EDITORIAL — Senate decorum
Some senators are riled up about how other senators are behaving when conducting official business. In particular, they point out to how some solons engage in “unparliamentary, offensive and improper words or actions” that would offend a senator or any public institution
We assume they are referring to incidents where some senators exchanged loud words, angry gestures, and one particular incident where one senator groomed his moustache during a legislative hearing.
Now one of them wants to call out others on “unsenator-like” behavior and remind them of Senate decorum.
"I believe there are steps we can take to address these concerns and uphold the integrity of the Senate. There exists some provisions in the Rules of the Senate governing unparliamentary acts and language and needless to say that a senator may also be called to order for a transgression of the Rules," said Senator Jinggoy Estrada.

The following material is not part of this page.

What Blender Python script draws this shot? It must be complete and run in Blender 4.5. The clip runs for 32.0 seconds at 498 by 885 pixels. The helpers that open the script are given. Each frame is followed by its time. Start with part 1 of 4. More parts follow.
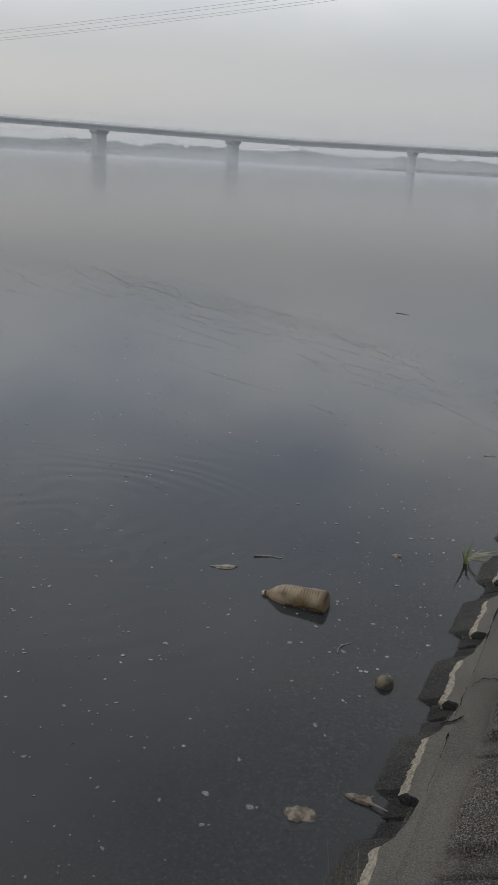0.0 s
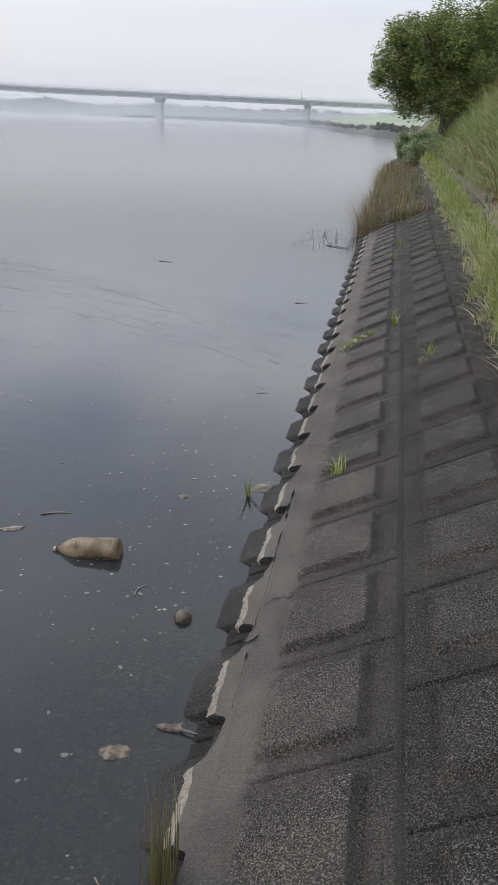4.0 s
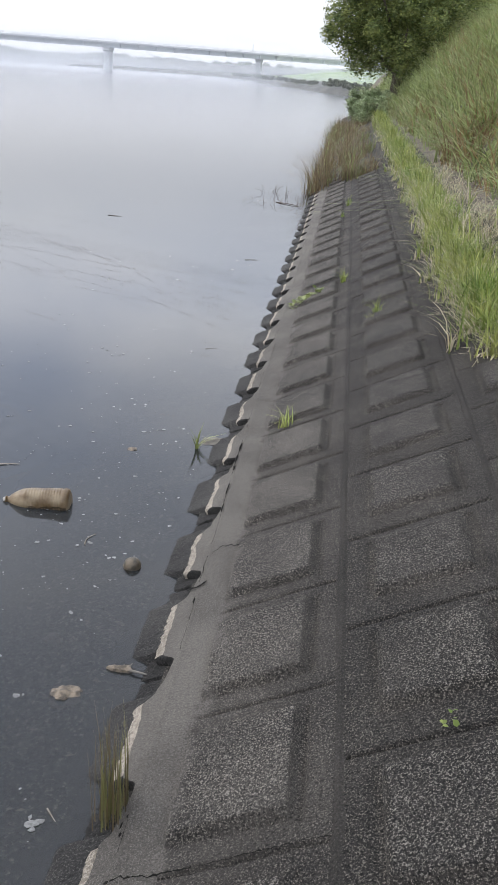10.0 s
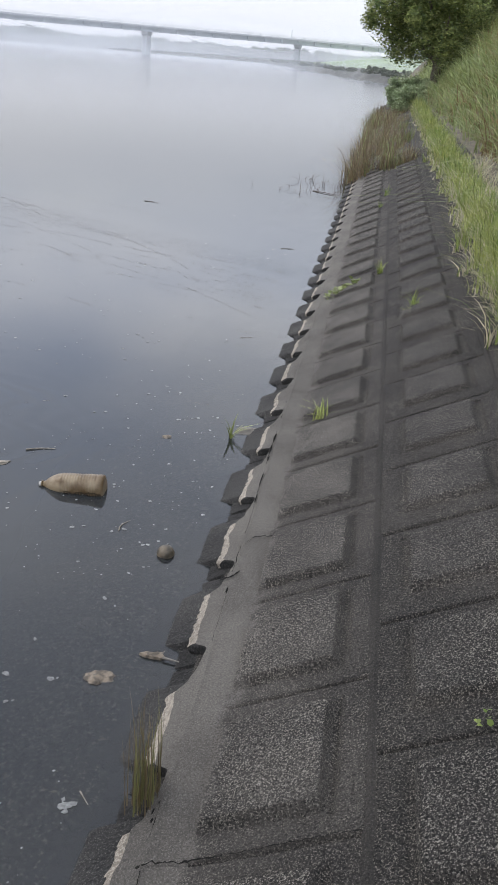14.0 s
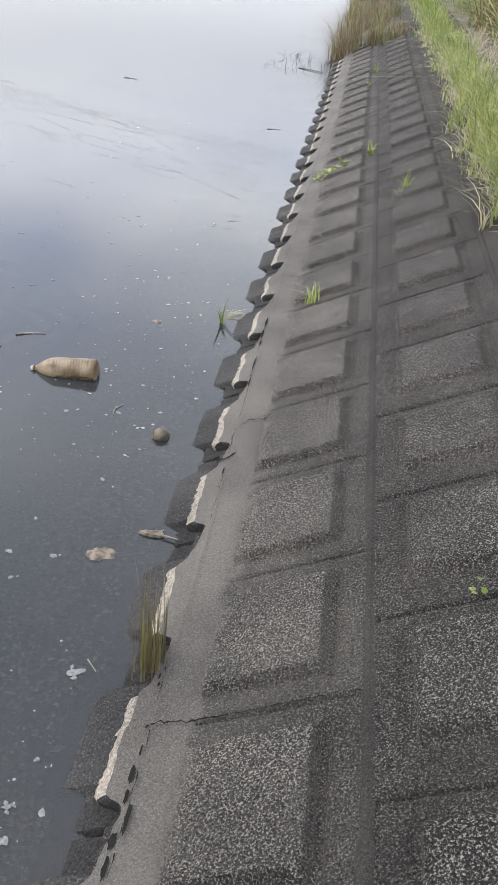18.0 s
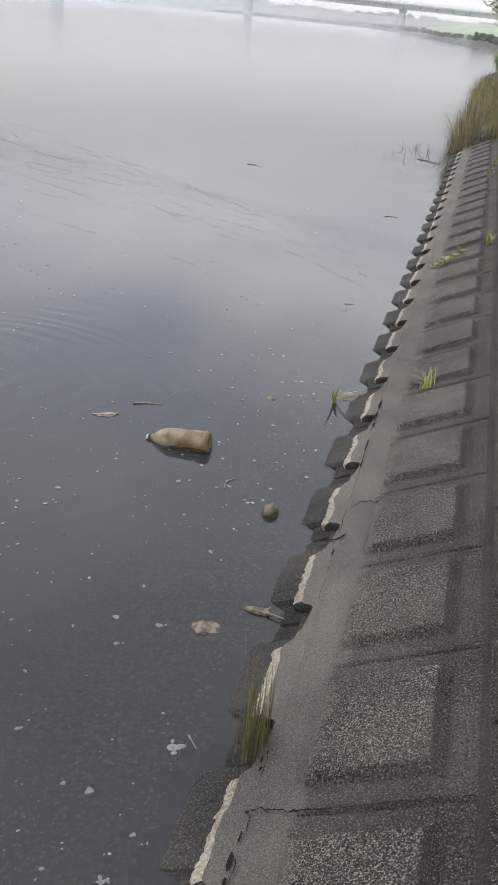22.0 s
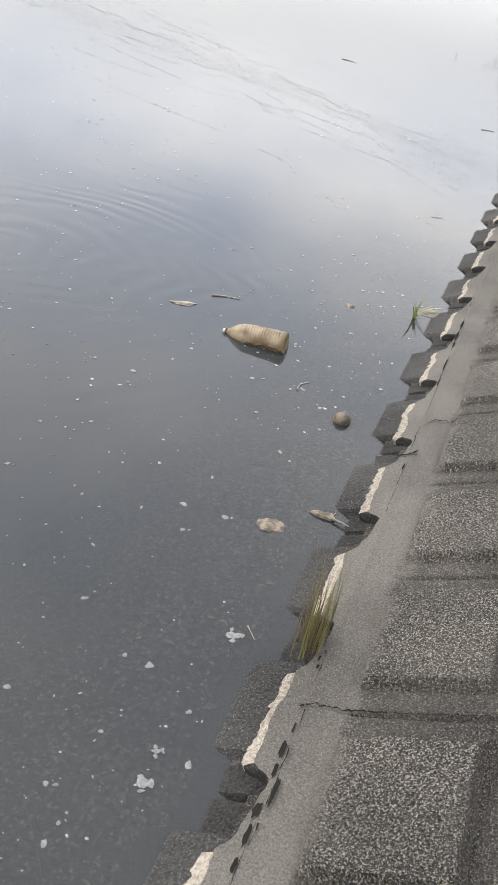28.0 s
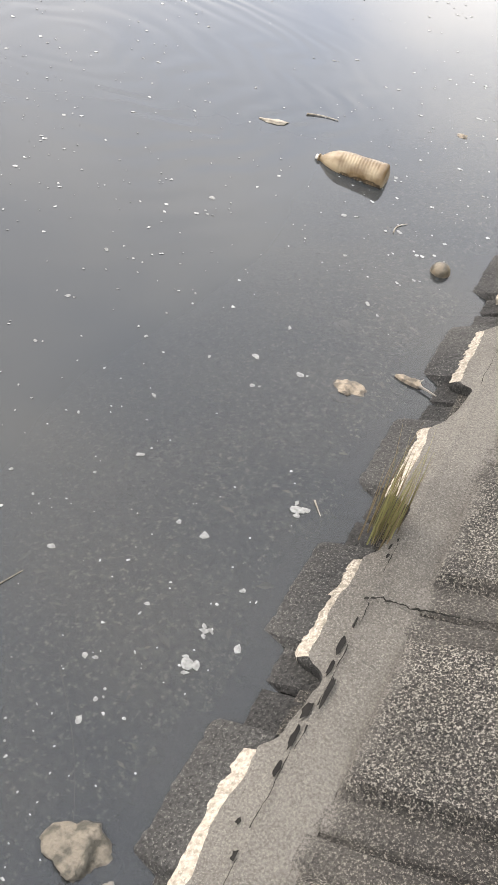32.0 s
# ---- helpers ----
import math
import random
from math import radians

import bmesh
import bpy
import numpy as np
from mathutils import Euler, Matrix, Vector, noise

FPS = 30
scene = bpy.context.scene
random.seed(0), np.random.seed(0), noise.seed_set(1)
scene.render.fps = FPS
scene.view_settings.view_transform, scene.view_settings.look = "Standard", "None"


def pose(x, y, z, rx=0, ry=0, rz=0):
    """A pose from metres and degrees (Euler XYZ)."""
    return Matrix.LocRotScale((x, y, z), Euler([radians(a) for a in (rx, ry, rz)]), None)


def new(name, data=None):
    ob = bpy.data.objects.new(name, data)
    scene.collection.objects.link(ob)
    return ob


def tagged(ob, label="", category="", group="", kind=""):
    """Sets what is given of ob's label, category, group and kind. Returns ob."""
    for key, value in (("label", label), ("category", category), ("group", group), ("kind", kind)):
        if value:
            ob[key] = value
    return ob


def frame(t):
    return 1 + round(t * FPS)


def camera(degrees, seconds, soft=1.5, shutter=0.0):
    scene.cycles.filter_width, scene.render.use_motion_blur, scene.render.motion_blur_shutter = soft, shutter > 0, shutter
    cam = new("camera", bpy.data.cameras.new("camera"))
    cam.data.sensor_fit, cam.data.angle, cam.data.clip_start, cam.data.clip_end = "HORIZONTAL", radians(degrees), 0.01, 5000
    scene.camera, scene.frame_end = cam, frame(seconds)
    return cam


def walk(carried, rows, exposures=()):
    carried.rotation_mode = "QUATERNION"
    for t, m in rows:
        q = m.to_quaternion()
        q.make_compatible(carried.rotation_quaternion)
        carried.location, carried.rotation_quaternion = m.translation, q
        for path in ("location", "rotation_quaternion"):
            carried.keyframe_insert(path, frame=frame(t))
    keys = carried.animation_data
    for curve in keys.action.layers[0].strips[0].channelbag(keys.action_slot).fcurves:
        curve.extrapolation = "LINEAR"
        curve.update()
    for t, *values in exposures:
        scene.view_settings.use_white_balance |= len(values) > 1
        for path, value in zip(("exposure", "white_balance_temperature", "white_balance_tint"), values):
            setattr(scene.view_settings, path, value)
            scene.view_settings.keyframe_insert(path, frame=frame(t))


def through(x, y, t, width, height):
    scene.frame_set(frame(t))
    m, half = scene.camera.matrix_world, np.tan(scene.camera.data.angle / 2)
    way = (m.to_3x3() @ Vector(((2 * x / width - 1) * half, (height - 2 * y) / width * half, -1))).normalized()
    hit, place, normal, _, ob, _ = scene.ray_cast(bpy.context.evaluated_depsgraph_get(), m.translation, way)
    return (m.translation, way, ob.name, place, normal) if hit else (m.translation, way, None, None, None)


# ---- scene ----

We agree that a senator’s language and behavior should be dignified. When one is in high office, one is expected to behave according to the dignity that comes with that position.
Actually, all this talk about what language and behavior a public official should show and use could have been brought up during the previous administration and addressed to the former president himself who was fond of using foul language and gestures that were not fit for someone of his office, but that’s water under the bridge right now.
We also suggest something else aside from just improving Senate decorum; improving their performance, the caliber of their work.
As it stands right now the Senate isn’t exactly the best and brightest of our people. Let’s face it, we have an action star with zero political experience, a former PNP police chief who sees only black and white, a media personality who is a known bully, another ageing action star with political experience but no track record to speak of, someone who was been charged with graft, another who has been charged with plunder, among other “personalities”. Not exactly something we can boast of to outsiders.
There are only a few of them making us proud to call them senators of the republic. They are those who really want to hold the accountable to account. They are those who have public interest in mind. They are those who don’t just say yes to everything the executive department wants.
Yes, how a senator behaves and talks is important. But what is more important is how that senator does the job he or she was put in public office for.